Martin O’Neill Returns as Celtic Manager for Second Spell
Martin O’Neill is poised to be confirmed as Celtic’s permanent manager once again, after the 74-year-old agreed a one-year deal to stay in Glasgow, with an option for a second season.
The agreement follows a season in which O’Neill twice stepped in as interim manager and still found time to deliver a domestic double. For a club that has veered between eras of experimentation and nostalgia, this is a decision rooted in memory but driven by immediate results. He steadied Celtic. Then he filled the trophy cabinet.
Keane talk, supporter fury, and a sharp change of course
For a time, the smart money sat on a very different appointment. Robbie Keane was high on the agenda of the Celtic hierarchy and held talks earlier this week with Dermot Desmond, the club’s principal shareholder. On paper, Keane offered a modern, high-profile option, with a playing career that carried weight in any boardroom.

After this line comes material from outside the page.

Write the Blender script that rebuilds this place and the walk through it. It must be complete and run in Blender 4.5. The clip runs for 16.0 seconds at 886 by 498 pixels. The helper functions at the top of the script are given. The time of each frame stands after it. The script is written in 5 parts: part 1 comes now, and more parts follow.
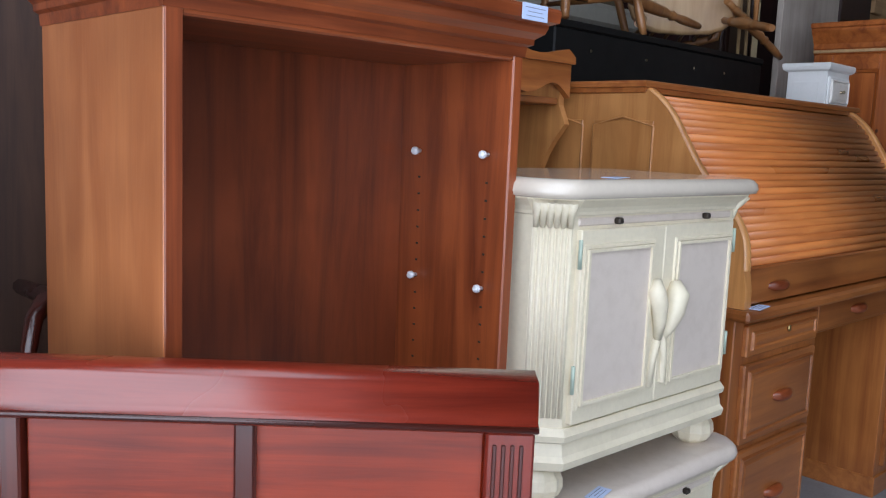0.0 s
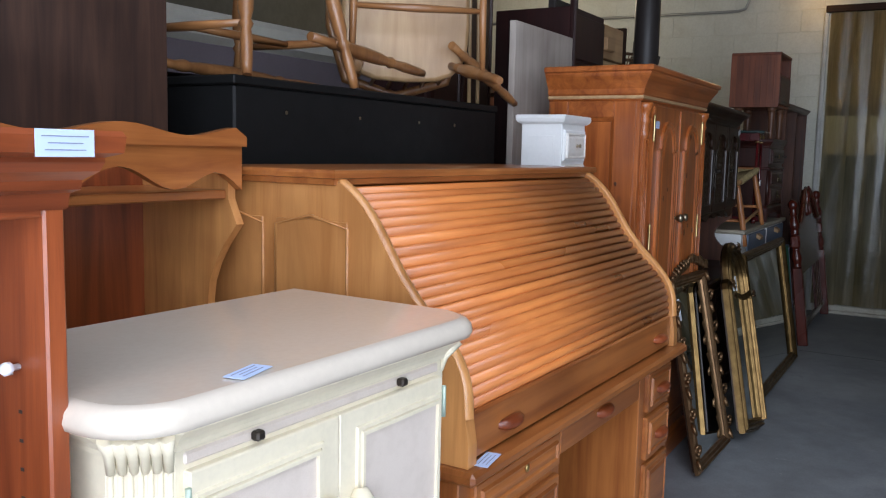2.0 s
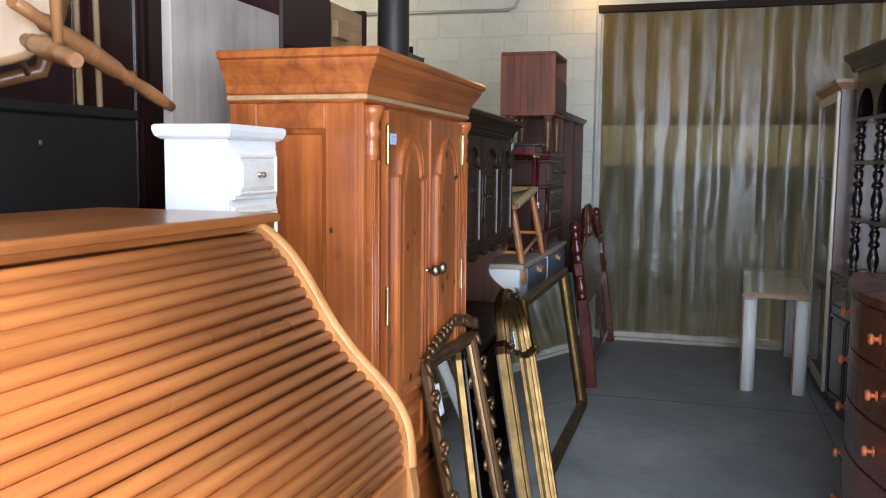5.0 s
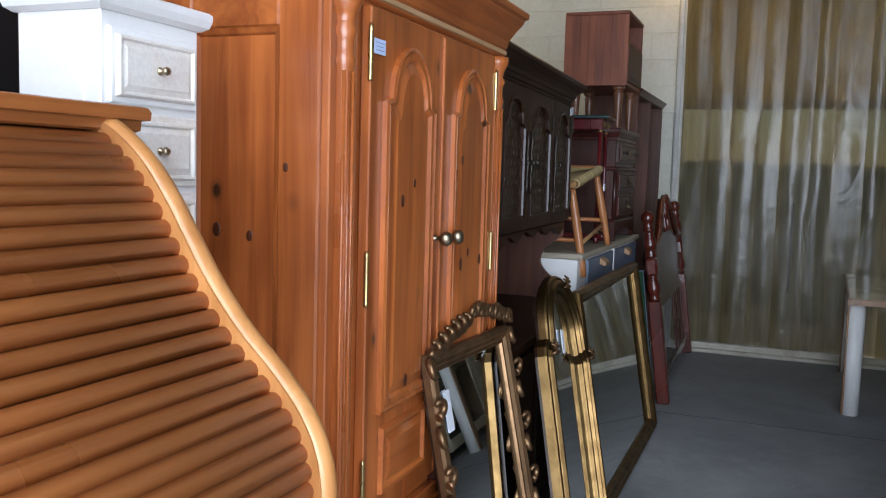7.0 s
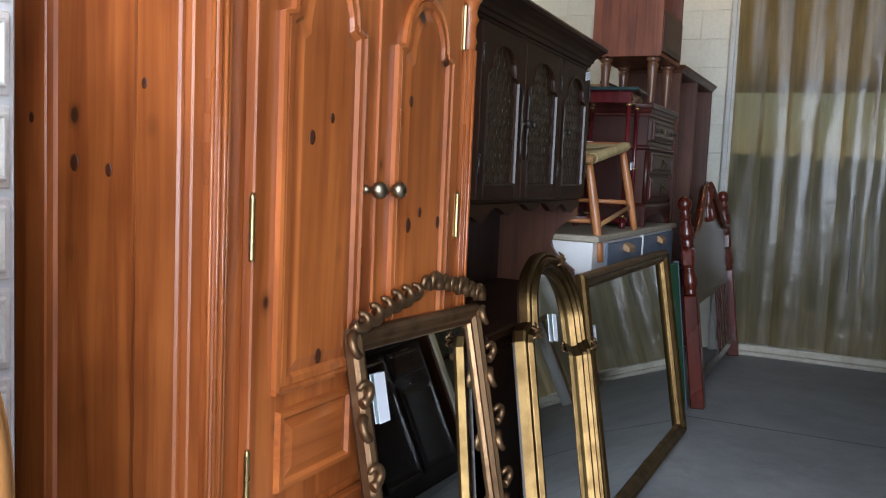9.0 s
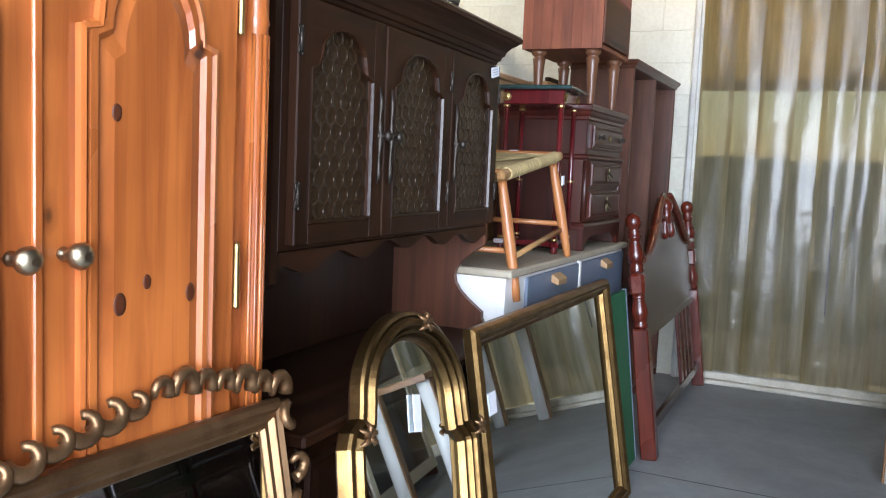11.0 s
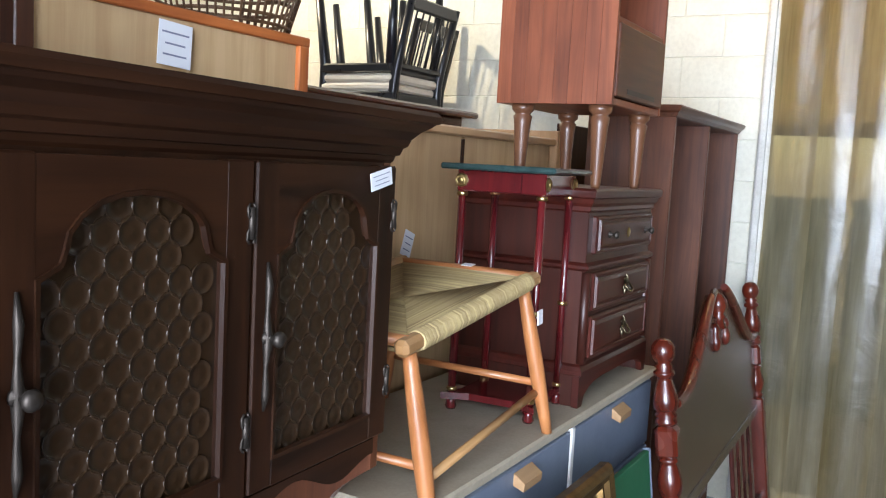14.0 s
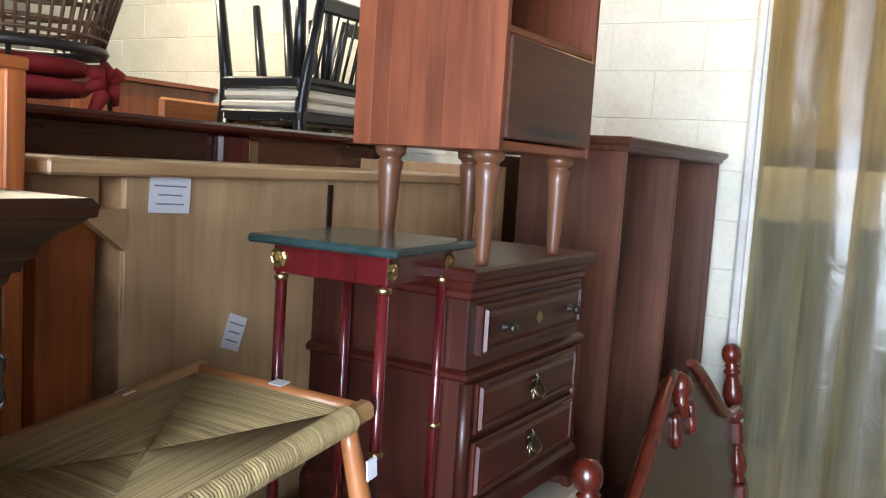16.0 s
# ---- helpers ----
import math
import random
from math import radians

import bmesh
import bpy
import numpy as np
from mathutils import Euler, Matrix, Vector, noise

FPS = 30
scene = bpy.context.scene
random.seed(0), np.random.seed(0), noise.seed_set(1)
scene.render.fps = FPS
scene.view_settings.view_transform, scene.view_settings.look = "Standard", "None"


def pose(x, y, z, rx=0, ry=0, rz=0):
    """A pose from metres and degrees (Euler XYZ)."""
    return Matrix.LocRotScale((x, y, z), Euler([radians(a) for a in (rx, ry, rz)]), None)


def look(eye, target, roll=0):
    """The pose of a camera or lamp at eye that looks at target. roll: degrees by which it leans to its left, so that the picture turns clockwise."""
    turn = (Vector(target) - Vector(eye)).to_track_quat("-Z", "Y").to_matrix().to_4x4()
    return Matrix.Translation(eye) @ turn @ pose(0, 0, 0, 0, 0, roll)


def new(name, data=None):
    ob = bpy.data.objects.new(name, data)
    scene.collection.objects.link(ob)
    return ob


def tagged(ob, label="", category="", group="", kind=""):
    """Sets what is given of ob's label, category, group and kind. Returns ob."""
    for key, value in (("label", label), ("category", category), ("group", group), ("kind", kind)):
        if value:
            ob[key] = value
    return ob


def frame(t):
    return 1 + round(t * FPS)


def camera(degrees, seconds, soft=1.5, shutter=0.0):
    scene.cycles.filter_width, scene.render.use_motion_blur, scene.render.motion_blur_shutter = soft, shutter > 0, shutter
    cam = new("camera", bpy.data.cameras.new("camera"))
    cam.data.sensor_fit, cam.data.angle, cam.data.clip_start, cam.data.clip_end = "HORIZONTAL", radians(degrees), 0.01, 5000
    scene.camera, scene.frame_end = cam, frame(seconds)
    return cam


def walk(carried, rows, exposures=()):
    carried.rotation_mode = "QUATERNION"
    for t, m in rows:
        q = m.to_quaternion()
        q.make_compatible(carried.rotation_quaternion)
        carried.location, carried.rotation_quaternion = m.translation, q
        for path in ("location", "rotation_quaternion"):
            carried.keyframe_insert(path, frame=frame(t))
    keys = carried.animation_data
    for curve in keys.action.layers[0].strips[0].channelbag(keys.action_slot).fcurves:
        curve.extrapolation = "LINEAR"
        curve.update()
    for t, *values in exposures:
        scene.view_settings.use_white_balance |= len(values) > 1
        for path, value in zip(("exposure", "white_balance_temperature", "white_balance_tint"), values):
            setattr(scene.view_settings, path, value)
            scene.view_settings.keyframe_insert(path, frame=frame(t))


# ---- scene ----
cam = camera(54.7, 16.0, 1.15)
PATH = [
    (0, (0.013, 0.113, 1.203), (1.403, 1.528, 0.943), 2.4),
    (0.5, (0.112, 0.128, 1.266), (1.606, 1.434, 1.014), 2.1),
    (1, (0.25, 0.214, 1.338), (1.839, 1.404, 1.096), 1.8),
    (1.5, (0.416, 0.273, 1.387), (2.08, 1.357, 1.155), 1.4),
    (2, (0.624, 0.321, 1.424), (2.335, 1.33, 1.196), 1.3),
    (2.5, (0.852, 0.413, 1.459), (2.599, 1.362, 1.236), 1.2),
    (3, (1.054, 0.495, 1.48), (2.836, 1.376, 1.262), 1.1),
    (3.5, (1.274, 0.52, 1.496), (3.091, 1.328, 1.28), 1.0),
    (4, (1.497, 0.554, 1.489), (3.35, 1.277, 1.278), 1.0),
    (4.5, (1.706, 0.59, 1.502), (3.597, 1.208, 1.296), 0.7),
    (5, (1.893, 0.566, 1.482), (3.801, 1.133, 1.285), 0.6),
    (5.2, (1.999, 0.598, 1.47), (3.908, 1.161, 1.273), 0.5),
    (7.5, (2.705, 0.611, 1.284), (4.536, 1.394, 1.095), 1.9),
    (8, (2.822, 0.59, 1.242), (4.632, 1.418, 1.051), 2.1),
    (8.2, (2.84, 0.534, 1.19), (4.636, 1.396, 1.014), 2.2),
    (10.3, (3.473, 0.465, 1.202), (5.258, 1.348, 1.018), 2.6),
    (10.5, (3.55, 0.458, 1.23), (5.339, 1.333, 1.045), 2.5),
    (11, (3.754, 0.468, 1.281), (5.553, 1.321, 1.09), 2.5),
    (11.5, (3.987, 0.486, 1.354), (5.794, 1.321, 1.162), 2.7),
    (12, (4.195, 0.494, 1.413), (5.995, 1.344, 1.223), 2.7),
    (12.5, (4.391, 0.507, 1.469), (6.162, 1.416, 1.278), 2.8),
    (13, (4.609, 0.544, 1.525), (6.37, 1.472, 1.332), 2.9),
    (13.5, (4.804, 0.607, 1.566), (6.56, 1.545, 1.372), 2.9),
    (14, (5.0, 0.652, 1.61), (6.724, 1.646, 1.411), 3.1),
    (14.5, (5.221, 0.7, 1.629), (6.914, 1.745, 1.426), 3.3),
    (15, (5.433, 0.728, 1.641), (7.13, 1.768, 1.449), 3.1),
    (15.5, (5.646, 0.701, 1.679), (7.354, 1.724, 1.481), 3.6),
    (16, (5.78, 0.68, 1.759), (7.487, 1.705, 1.561), 3.6),
]
EXPOSURES = [(0.0, -2.15), (1.0, -2.0), (2.0, -1.6), (2.5, -1.5), (3.5, -1.3), (4.3, -0.88), (5.0, -0.52), (7.5, -0.75), (8.2, -0.7), (10.5, 0.4), (12.0, 0.98), (16.0, 0.95)]
walk(cam, [(t, look(eye, target, roll)) for t, eye, target, roll in PATH], EXPOSURES)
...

The reaction outside the boardroom was brutal.
A section of the Celtic support launched a fierce backlash at the prospect of Keane taking charge, focusing on his managerial spell in Israel with Maccabi Tel Aviv. His subsequent move to Ferencvaros in Hungary, and resignation at the end of May, did little to soften opinion among those who viewed his track record and choices with deep suspicion.
As discontent grew, the romantic, familiar solution stood in the opposite corner, quietly available.
O’Neill’s hesitation, and the pull of Celtic
O’Neill had asked for time to reflect after guiding Celtic to victory over Dunfermline in the Scottish Cup final. It was a reasonable pause. At 74, with a storied career behind him and his legacy at Celtic already secure, this was not a decision to be taken lightly.
Yet there was always a sense that he wanted it. Not just the caretaker’s seat, but the full responsibility again. The chance to build, not just to rescue.
Those inside the club understood that if O’Neill committed, it would be on terms that allowed him to shape more than a single season. Hence the structure of the deal: one year, with the option of a second, giving Celtic flexibility but also acknowledging his appetite to do more than simply mind the shop.
Desmond and O’Neill, 26 years on
The story loops back almost perfectly. It is 26 years since Desmond first persuaded O’Neill to leave Leicester City for Glasgow, a move that altered Celtic’s modern history.
That first spell was transformative. Under O’Neill, Celtic claimed three Scottish titles, three Scottish Cups and two Scottish League Cups. They did not just win; they imposed themselves, built around power, intensity and a clear identity that matched the club’s sense of self.
The high point, even in defeat, came in Europe. In 2003, O’Neill took Celtic all the way to the Uefa Cup final, where they lost to José Mourinho’s Porto. The image of that team – fearless, physical, relentlessly driven – still lingers in the collective memory of the support.
Now, more than a quarter of a century after Desmond first made the call, the two men are ready to run it back. The circumstances are different, the game has changed, but the stakes at Celtic never shrink.
O’Neill returns not as a nostalgia act, but as the manager who just delivered another double. The question now is simple: can he write a second chapter to match the first?